Dasha, a 31-year-old psychotherapist from Kyiv, arrived on Friday at Medyka, Poland’s busiest border crossing with Ukraine, where temperatures overnight dropped to -9 degrees Celsius.
She left Kyiv on the first day of the invasion and stayed in the western city of Lviv but has now left Ukraine on the advice of her husband, who is in the army reserve.
“It’s tough in Kyiv, they are encircling the city,” she told Reuters, with two little dogs on their leashes.
“I’m going to Wroclaw (in southwest Poland), I have some friends there,” she said before bursting into tears. “I don’t know what to do next.”

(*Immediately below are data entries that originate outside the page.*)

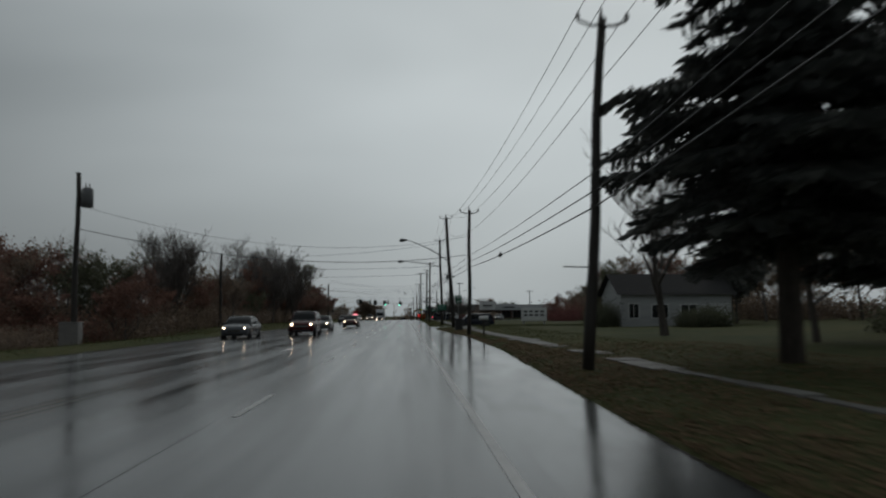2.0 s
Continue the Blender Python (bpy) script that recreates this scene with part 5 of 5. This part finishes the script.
undergrowth(13, "shrub_mass", 27.5, 46, 61, 73, 1100, 3.2, OLIVE, "dark evergreen shrubs between the houses", 0.11)
for x, y, s in ((-26.5, 252.5, 0.95), (-29, 248.0, 1.05), (-25.8, 246.5, 0.85), (-31.5, 254, 1.05), (-26.3, 256.5, 0.9), (-29.5, 256.0, 1.0), (-24.8, 241.0, 0.95), (-25.0, 258.3, 0.95), (-22.4, 217.0, 0.85), (-23.0, 226.5, 0.9), (-22.5, 234.0, 0.9)):
    plant(protos[2], x, y, s, 77 * x)

# trees behind the houses and the store
for k in range(17):
    ob = (far_protos[0], far_protos[1], far_protos[2], far_protos[0], bare_c)[k % 5]
    plant(ob, -41.0 - rw.uniform(0, 6), 28 + 5.0 * k, rw.uniform(0.85, 1.08), 53 * k)
for x, y, s, ob in ((33, 77, 0.9, protos[1]), (29.5, 70, 1.0, protos[1]), (31, 57, 0.95, protos[0]), (26, 55, 0.7, protos[2]), (24.5, 63.5, 0.7, protos[2]), (35, 68, 1.0, protos[3]), (40, 60, 1.0, protos[1]), (38, 48, 0.9, protos[3]), (33, 44, 0.8, protos[1])):
    plant(ob, x, y, s, 31 * x)
for x, y, s, ob in ((14.5, 70.7, 1.1, bare_a), (29, 141, 0.93, protos[0]), (34, 138, 0.95, protos[0]), (39, 134, 1.1, protos[1]), (42, 124, 0.9, protos[2]), (15.0, 229.5, 0.84, yard_bare), (41, 113, 1.0, protos[1])):
    plant(ob, x, y, s, 47 * x)
y = 84.0
while y < 300:
    for row in range(2):
        x = 52 + 13 * row + rw.uniform(-4, 4) + max(0, y - 180) * 0.08
        pick = rw.random()
        ob = (far_protos[1] if row == 0 else thin_protos[0]) if pick < 0.4 else far_protos[0] if pick < 0.65 else thin_protos[1] if pick < 0.8 else bare_c if pick < 0.95 else small_spruce
        plant(ob, x, y + rw.uniform(-3, 3), rw.uniform(0.8, 1.15), rw.uniform(0, 360))
    y += 8.5
undergrowth(18, "woodland_thicket", 43, 56, 118, 234, 1400, 6.6, BROWN, "tangled brown brush along the field", 0.16)
undergrowth(22, "woodland_thicket", 27, 50, 160, 180, 800, 5.4, RUSSET, "tangled russet brush across the field", 0.11)
undergrowth(23, "dark_red_thicket", 24, 40, 150, 161, 420, 3.6, DARK_RED, "low dark red shrubs across the field", 0.075)
for x, y, s in ((28, 168, 0.56), (33, 172, 0.66), (38, 167, 0.64), (44, 172, 0.72), (49, 166, 0.75), (46, 150, 0.8)):
    plant(protos[1] if x % 2 else protos[0], x, y, s, 61 * x)
undergrowth(9, "woodland_thicket", 46, 75, 84, 300, 1000, 4.5, BROWN, "brown brush below the trees behind the store", 0.22)
undergrowth(24, "shrub_mass", 7.5, 16.5, 291, 302, 420, 4.6, OLIVE, "dark shrubs beyond the side road", 0.12)
undergrowth(25, "shrub_mass", 17, 34, 277.5, 280.5, 380, 3.0, BROWN, "dark brown shrubs before the hall", 0.11)
undergrowth(10, "dark_red_hedge", 12.2, 17.0, 235.2, 237.6, 260, 1.8, DARK_RED, "low dark red hedge at the corner", 0.10)
undergrowth(12, "garden_hedge", 17.2, 25.0, 230.0, 235.5, 700, 3.6, BROWN, "dense brown hedge before the store", 0.12)
for x, y, s in ((12.5, 322, 1.05), (15.5, 326, 0.9), (19, 318, 0.95), (24, 330, 1.0), (-34, 330, 1.0)):
    plant(small_spruce, x, y, s * 1.25, 33 * x, s)

# far trees where the road falls away
plant(round_tree, -18.0, 347.0, 0.9, 140)
plant(round_tree, -11.6, 343.0, 0.82, 230)
plant(bare_a, -24.8, 111.3, 1.02, 25)
plant(bare_c, -25.9, 112.4, 1.0, 200)
for x, y, s in ((-24.6, 248.5, 0.64), (-27.2, 252.5, 0.70), (-23.4, 254.5, 0.50), (-28.0, 244.5, 0.72)):
    plant(round_tree, x, y, s, 57 * x)
plant(bare_v, -23.8, 107.0, 0.85, 30, 0.9)
plant(bare_c, -24.6, 104.6, 0.95, 120)
for ob, x, y, s, high, turn in ((ragged_a, -33.0, 236.0, 0.6, 0.80, 20), (ragged_b, -26.5, 240.5, 0.6, 0.74, -25), (ragged_a, -31.0, 198.0, 0.7, 0.75, 15), (ragged_b, -31.5, 226.0, 0.6, 0.88, 10), (ragged_a, -44.5, 252.5, 0.85, 1.40, 35), (ragged_b, -40.8, 251.0, 0.55, 1.32, 5), (ragged_a, -28.0, 246.0, 0.6, 0.72, -20), (ragged_b, -27.0, 187.0, 0.65, 0.72, 30), (ragged_a, -36.0, 216.0, 0.7, 0.95, -10)):
    plant(ob, x, y, s, turn, high)
for ob, x, y, s in ((protos[3], 25.5, 123.5, 0.98), (protos[1], 28.5, 125.0, 1.02), (protos[0], 32.5, 122.5, 1.0), (dark_round, 33.5, 104.0, 1.0), (protos[3], 36.0, 113.0, 1.1)):
    plant(ob, x, y, s, 29 * x)
plant(small_spruce, 12.0, 308.0, 1.0, 15, 0.97)
plant(small_spruce, 9.8, 307.0, 0.85, 80, 0.74)
for ob, x, y, s in ((dark_round, 14.6, 304.5, 0.85), (dark_round, 19.0, 306.0, 0.95), (dark_round, 9.8, 306.0, 0.85), (protos[1], 13.5, 309.0, 0.80), (dark_round, 17.0, 304.0, 0.95), (protos[0], 20.0, 310.0, 0.9), (protos[3], 23.5, 312.0, 0.95), (protos[1], 31.0, 306.0, 1.1)):
    plant(ob, x, y, s, 67 * x)
plant(bare_v, -19.4, 160.0, 0.95, 70, 1.0)
plant(bare_b, -20.8, 160.5, 0.95, 0, 1.36)
plant(bare_b, -27.0, 182.0, 0.95, 0, 1.45)
plant(bare_b, -22.5, 153.0, 0.85, 14, 1.2)
plant(ragged_b, -34.8, 246.5, 0.5, 15, 0.92)
for k, (x, y, s) in enumerate(((-33.0, 89.5, 0.88), (-35.0, 94.5, 0.95), (-34.2, 99.5, 1.0), (-33.0, 104.5, 0.98), (-36.5, 110.0, 1.08), (-37.5, 103.0, 1.05))):
    plant(far_protos[k % 3], x, y, s * 0.9, 71 * k, s * (0.92, 1.0, 1.18)[k % 3])
for x, y, s, high in ((-25.0, 157.0, 0.85, 0.80), (-24.0, 166.0, 0.8, 0.86), (-25.5, 174.0, 0.9, 0.92), (-26.0, 148.0, 0.85, 0.72), (-23.0, 180.5, 0.75, 0.85)):
    plant(protos[2] if y < 170 else protos[0], x, y, s, 83 * x, high)
plant(tall_spruce, -37.4, 255.4, 0.75, 130, 0.79)
plant(protos[1], -12.5, 352.0, 1.1, 80)
for k in range(70):
    x = rw.uniform(-190, 190)
    if -14 < x < 10:
        continue
    yy = rw.uniform(345, 520) if abs(x) > 20 else rw.uniform(380, 520)
    ob = rw.choice(thin_protos)
    plant(ob, x, yy, rw.uniform(0.9, 1.3), rw.uniform(0, 360))
undergrowth(11, "distant_thicket", -220, 220, 540, 570, 1500, 17.0, BROWN, "far brown woods across the falling ground", 0.5, uneven=1.3)


# ---- turf blades and fallen leaves beside the road ----
def scatter_turf(seed, n, x0f, x1, y0, y1, mat, name, label, size, flat, patchy=False):
    r = random.Random(seed)
    verts, faces = [], []
    for _ in range(n):
        y = r.uniform(y0, y1)
        x = x0f(y) + (x1 - x0f(y)) * r.random() ** 1.4
        if any(a - 0.3 <= x <= b and c - 0.2 <= y <= d + 0.2 for a, b, c, d in PAVED):
            continue
        if abs(x - walk_centre(y)) < 0.6 and y > 62:
            continue
        if patchy and noise.noise((x * 0.9, y * 0.35, 7.0)) < -0.12:
            continue
        z = ground_z(x, y)
        a = r.uniform(0, 6.283)
        s = size * r.uniform(0.5, 1.3)
        u = Vector((math.cos(a), math.sin(a), 0))
        p = Vector((x, y, z + (0.02 if flat else -0.01)))
        i = len(verts)
        if flat:
            w = Vector((-u.y, u.x, r.uniform(-0.4, 0.4)))
            verts += [tuple(p - u * s), tuple(p + w * s * 0.5), tuple(p + u * s + Vector((0, 0, s * 0.3))), tuple(p - w * s * 0.5)]
            faces.append((i, i + 1, i + 2, i + 3))
        else:
            for q in range(3):
                t = Vector((r.uniform(-0.5, 0.5), r.uniform(-0.5, 0.5), 1)) * s
                o = Vector((r.uniform(-0.06, 0.06), r.uniform(-0.06, 0.06), 0))
                i = len(verts)
                verts += [tuple(p + o - u * 0.012), tuple(p + o + u * 0.012), tuple(p + o + t)]
                faces.append((i, i + 1, i + 2))
    return tagged(raw_object(name, verts, faces, mat), label, "grass" if not flat else "leaves", kind="stuff")


scatter_turf(3, 44000, lambda y: right_edge(y) + 0.05, 11.0, -2, 242, BLADE, "turf_blades", "ragged wet turf along the road edge", 0.06, False)
scatter_turf(4, 24000, lambda y: right_edge(y) + 0.1, 13.0, -2, 62, DEAD_LEAF, "fallen_leaf_litter", "brown fallen leaves strewn over the verge", 0.055, True)
scatter_turf(6, 26000, lambda y: right_edge(y) + 0.02, 6.2, -2, 100, DEAD_LEAF, "fallen_leaf_litter", "sodden brown leaves banked along the road edge", 0.06, True, True)
scatter_turf(5, 16000, lambda y: -22.0, LEFT_EDGE - 0.1, 0, 242, BLADE, "turf_blades", "ragged wet turf before the woods", 0.14, False)
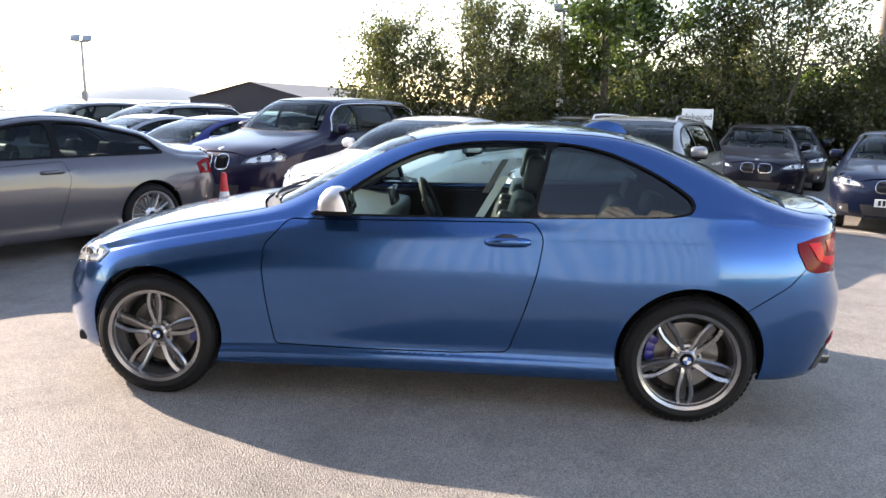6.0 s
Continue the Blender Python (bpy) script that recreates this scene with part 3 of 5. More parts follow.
    one("rear_bumper", [grown(mirrored([(0.0, bot[0][1])] + bot[1:] + half + [(0.0, half[-1][1])]), -0.0025 if hero else -0.001)], H.rear, body, 0.02, g=0.028 if hero else grid)
    if s["tail"] == "boot":
        bt = rear_loop(s["boot_line"]) + [H.to_rear(x, -y, H.top((x, -y))[0].z - (0.005 if hero else 0.012)) for x, y in s["trail"]]
        one("boot_lid", [mirrored([(0.0, bt[0][1])] + bt)], H.rear, body, 0.016, g=0.028 if hero else grid)
        if hero:                                             # the flank's inner return behind the lamp
            back = [(1.778, -0.79, 0.86), (1.833, -0.775, 0.945)] + [(x, y, H.top((x, y))[0].z - 0.012) for x, y in ((1.935, -0.70), (1.990, -0.645), (2.037, -0.58), (2.074, -0.53), (2.106, -0.465))] + [(2.129, -0.44, 0.9), (2.129, -0.44, 0.76), (2.018, -0.64, 0.745), (1.916, -0.74, 0.75), (1.842, -0.77, 0.77)]
            lid = [H.to_rear(xr - 0.05, -0.56, 0.585), H.to_rear(xr - 0.09, -0.58, 0.755), H.to_rear(xr - 0.08, -0.52, 0.78), H.to_rear(xr - 0.08, -0.50, 0.90), H.to_rear(xr - 0.09, -0.50, 0.965)]
            one("lid_return", [mirrored([(0.0, 0.585)] + lid + [(0.0, 0.985)])], H.rear, body, 0, -0.006, g=0.03)
            both("quarter_return", [rear_loop(back)], H.rear, body, 0, -0.005, g=0.03)
            both("quarter_return", [[(1.916, -0.69), (1.916, -0.52), (2.074, -0.47), (2.097, -0.50), (2.064, -0.575), (2.009, -0.64)]], H.top, body, 0, -0.005, g=0.03)
    else:
        tg = rear_loop(s["gate_line"])
        gl = rear_loop(s["gate_glass"])
        gl2 = mirrored(gl)
        one("tailgate", [mirrored(tg), gl2], H.rear, body, 0.016)
        one("rear_window", [grown(gl2, 0.003)], H.rear, s["rear_glass"], 0, -0.006)
    both("lamp_recess", [fillet(grown(lamp_f, 0.035), 0.03)], H.front, body, 0, -0.006, g=grid)
    if not hero:
        both("lamp_recess", [fillet(grown(lamp_r, 0.035), 0.03)], H.rear, body, 0, -0.006, g=grid)
    hl = both("headlight", [fillet(grown(lamp_f, -0.002), 0.014)], H.front, M_LAMPDARK, 0.012, 0.001, g=grid)
    ca, cz = sum(p[0] for p in lamp_f) / len(lamp_f), sum(p[1] for p in lamp_f) / len(lamp_f)
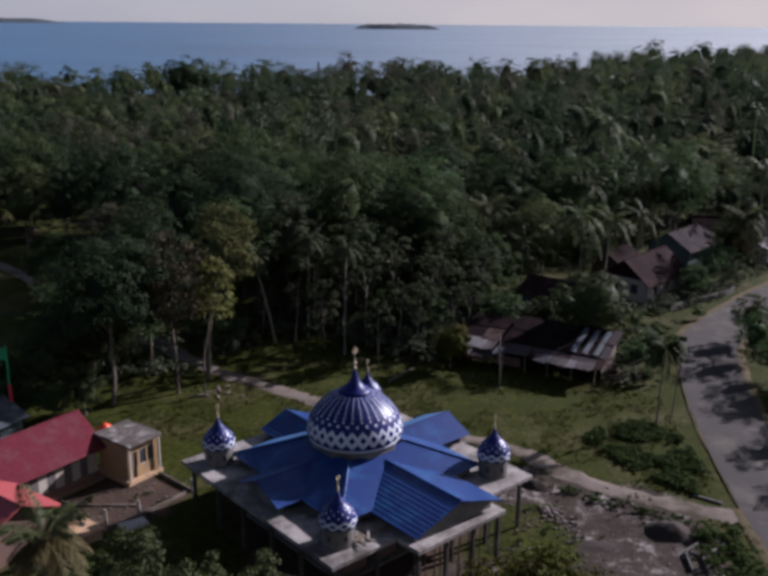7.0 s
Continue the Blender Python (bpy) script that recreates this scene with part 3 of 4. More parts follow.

People at a makeshift camp wait to board a train heading for Krakow, after fleeing from Ukraine, at the border crossing in Medyka, Poland on March 10.
Inna, a 55-year old woman fleeing Dnipropetrovsk, said she had travelled 24 hours to reach Medyka.
“My town was bombed this morning… I just can’t talk, I am so overwhelmed,” she sobbed, adding she did not know where she would spend Friday night.
The United Nations bases its relief plans on four million people fleeing abroad, but has said it may need to revise the number higher.
The Polish Border Guard said 1.5 million people had entered Poland from Ukraine since Russia began its invasion on Feb. 24.
Women and children arrive at a makeshift camp to board a train heading to Krakow, after fleeing Ukraine, at the border crossing in Medyka, Poland on March 10.
Nearly 365,000 people have so far fled into Romania, 219,000 to Hungary and 176,000 to Slovakia, officials said. Nearly 200,000 have reached the Czech Republic, which does not share a border with Ukraine.
Russia calls its actions in Ukraine a special military operation to disarm its neighbour and dislodge its “neo-Nazi” leaders. Kyiv and its Western allies say this is a baseless pretext to invade a country of 44 million people.